■ **WHAT IS BEING ASKED**:
Using the data beneath, show every line that includes the word "parts".

■ **DATA PROVIDED**:
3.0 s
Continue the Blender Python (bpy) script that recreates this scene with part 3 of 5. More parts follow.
...
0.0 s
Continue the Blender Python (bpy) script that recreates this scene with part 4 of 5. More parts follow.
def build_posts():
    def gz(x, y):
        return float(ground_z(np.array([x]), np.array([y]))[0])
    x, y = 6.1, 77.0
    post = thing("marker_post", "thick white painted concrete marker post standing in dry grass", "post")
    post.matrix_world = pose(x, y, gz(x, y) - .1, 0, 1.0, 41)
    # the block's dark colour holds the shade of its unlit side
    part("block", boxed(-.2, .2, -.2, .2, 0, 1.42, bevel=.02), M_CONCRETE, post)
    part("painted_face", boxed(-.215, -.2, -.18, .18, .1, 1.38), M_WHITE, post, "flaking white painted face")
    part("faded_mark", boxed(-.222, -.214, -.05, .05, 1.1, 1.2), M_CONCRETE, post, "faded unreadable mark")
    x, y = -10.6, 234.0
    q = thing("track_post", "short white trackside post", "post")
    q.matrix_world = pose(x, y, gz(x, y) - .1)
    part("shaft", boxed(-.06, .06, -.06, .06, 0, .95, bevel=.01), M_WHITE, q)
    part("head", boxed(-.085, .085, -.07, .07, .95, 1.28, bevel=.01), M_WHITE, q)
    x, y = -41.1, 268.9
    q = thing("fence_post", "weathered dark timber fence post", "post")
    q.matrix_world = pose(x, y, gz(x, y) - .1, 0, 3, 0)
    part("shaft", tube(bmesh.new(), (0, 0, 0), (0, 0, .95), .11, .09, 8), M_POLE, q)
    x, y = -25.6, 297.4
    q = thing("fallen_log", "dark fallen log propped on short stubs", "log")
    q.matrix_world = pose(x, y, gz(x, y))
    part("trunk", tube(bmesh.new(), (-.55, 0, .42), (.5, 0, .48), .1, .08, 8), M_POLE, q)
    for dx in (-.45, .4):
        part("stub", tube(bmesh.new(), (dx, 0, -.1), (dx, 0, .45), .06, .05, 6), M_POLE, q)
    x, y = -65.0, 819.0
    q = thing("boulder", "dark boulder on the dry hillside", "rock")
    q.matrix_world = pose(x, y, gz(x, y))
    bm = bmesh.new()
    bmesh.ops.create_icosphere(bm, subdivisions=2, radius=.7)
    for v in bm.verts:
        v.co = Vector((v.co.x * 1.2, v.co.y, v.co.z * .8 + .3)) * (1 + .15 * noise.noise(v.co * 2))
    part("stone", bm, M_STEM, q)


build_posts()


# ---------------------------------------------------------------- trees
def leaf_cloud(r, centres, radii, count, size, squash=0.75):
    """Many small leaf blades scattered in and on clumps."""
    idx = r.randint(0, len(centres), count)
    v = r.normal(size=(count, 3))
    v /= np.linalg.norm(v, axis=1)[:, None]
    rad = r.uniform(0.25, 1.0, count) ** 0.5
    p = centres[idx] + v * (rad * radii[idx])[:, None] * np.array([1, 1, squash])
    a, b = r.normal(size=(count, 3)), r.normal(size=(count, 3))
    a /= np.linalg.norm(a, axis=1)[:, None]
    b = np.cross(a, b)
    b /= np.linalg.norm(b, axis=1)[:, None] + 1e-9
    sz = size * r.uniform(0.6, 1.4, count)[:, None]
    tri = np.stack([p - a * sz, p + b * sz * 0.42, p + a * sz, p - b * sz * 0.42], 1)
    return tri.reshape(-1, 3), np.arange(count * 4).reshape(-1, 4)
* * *
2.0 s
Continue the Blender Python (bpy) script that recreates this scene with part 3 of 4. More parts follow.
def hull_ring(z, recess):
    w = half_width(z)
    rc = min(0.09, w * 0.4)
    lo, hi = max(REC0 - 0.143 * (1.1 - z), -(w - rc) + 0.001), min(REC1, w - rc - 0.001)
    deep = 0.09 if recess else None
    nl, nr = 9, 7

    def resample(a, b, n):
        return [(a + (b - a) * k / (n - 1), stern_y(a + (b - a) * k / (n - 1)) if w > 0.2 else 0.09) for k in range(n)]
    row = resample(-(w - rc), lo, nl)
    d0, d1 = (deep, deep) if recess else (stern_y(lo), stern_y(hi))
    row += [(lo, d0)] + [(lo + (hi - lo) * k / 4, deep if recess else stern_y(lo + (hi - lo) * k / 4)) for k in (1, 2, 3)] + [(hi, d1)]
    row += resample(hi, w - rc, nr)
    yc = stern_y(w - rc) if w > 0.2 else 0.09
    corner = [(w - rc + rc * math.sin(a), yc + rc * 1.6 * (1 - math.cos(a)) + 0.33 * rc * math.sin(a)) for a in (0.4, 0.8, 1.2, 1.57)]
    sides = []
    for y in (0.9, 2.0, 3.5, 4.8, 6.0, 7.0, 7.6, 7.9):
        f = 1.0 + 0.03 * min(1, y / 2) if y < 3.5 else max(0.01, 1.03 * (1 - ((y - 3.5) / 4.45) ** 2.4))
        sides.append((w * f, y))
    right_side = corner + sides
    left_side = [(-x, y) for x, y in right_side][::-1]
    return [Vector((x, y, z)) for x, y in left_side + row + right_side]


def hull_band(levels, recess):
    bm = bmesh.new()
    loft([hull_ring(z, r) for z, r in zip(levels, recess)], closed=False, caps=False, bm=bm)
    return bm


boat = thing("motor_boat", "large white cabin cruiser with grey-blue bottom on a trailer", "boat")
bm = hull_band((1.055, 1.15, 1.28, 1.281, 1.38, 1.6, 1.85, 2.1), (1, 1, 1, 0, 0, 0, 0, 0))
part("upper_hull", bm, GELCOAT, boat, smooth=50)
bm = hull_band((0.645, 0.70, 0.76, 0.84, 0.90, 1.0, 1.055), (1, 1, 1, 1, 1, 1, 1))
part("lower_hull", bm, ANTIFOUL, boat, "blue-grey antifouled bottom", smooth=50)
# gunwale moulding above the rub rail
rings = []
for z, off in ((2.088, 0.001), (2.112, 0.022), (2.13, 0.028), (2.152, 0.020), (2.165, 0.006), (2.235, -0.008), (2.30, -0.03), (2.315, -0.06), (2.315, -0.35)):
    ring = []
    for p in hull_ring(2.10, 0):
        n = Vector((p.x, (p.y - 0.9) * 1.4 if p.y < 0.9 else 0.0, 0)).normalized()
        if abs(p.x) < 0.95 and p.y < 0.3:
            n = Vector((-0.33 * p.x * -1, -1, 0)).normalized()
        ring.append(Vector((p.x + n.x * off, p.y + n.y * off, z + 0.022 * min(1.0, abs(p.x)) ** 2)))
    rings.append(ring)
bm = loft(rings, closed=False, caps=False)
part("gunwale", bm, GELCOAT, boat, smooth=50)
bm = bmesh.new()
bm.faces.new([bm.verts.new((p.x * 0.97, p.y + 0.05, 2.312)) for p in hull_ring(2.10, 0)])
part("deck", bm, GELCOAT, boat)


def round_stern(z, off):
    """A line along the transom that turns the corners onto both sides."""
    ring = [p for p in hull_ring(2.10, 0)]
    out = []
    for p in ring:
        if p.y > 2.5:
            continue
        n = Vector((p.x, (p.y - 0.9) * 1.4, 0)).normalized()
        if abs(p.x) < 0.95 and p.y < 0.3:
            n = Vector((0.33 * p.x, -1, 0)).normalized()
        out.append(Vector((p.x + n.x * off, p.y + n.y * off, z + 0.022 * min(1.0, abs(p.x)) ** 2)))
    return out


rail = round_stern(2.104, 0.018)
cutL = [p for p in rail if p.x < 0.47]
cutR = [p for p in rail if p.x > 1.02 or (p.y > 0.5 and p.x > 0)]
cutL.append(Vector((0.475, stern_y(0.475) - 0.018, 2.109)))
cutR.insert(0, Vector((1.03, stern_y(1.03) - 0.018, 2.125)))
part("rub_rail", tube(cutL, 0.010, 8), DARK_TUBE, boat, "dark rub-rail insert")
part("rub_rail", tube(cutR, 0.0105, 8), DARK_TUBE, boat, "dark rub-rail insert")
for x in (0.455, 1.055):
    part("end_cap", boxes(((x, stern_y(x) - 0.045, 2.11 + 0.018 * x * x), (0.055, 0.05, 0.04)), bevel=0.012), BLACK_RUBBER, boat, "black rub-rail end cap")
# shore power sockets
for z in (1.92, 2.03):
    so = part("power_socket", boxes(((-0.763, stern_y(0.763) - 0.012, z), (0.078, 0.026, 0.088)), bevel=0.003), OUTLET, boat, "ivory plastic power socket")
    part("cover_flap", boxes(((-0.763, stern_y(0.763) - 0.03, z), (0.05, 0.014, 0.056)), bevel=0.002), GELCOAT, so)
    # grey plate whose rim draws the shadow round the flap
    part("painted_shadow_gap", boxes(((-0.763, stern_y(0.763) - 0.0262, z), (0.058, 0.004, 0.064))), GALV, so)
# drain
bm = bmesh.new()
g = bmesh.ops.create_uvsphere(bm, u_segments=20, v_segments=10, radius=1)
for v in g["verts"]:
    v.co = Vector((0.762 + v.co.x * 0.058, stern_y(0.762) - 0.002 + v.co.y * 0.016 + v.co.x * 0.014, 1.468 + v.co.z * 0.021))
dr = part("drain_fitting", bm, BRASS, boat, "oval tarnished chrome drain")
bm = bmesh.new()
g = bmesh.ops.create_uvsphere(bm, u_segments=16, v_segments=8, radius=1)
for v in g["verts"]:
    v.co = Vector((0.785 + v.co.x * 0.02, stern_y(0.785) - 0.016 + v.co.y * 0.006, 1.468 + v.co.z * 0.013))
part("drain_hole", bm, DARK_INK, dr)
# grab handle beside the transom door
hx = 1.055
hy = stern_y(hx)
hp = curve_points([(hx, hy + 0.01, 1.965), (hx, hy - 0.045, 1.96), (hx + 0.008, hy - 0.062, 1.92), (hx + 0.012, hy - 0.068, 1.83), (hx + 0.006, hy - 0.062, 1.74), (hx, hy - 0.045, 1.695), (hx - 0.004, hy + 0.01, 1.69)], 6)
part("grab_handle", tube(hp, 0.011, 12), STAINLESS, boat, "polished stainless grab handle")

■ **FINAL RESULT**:
Continue the Blender Python (bpy) script that recreates this scene with part 3 of 5. More parts follow.
Continue the Blender Python (bpy) script that recreates this scene with part 4 of 5. More parts follow.
Continue the Blender Python (bpy) script that recreates this scene with part 3 of 4. More parts follow.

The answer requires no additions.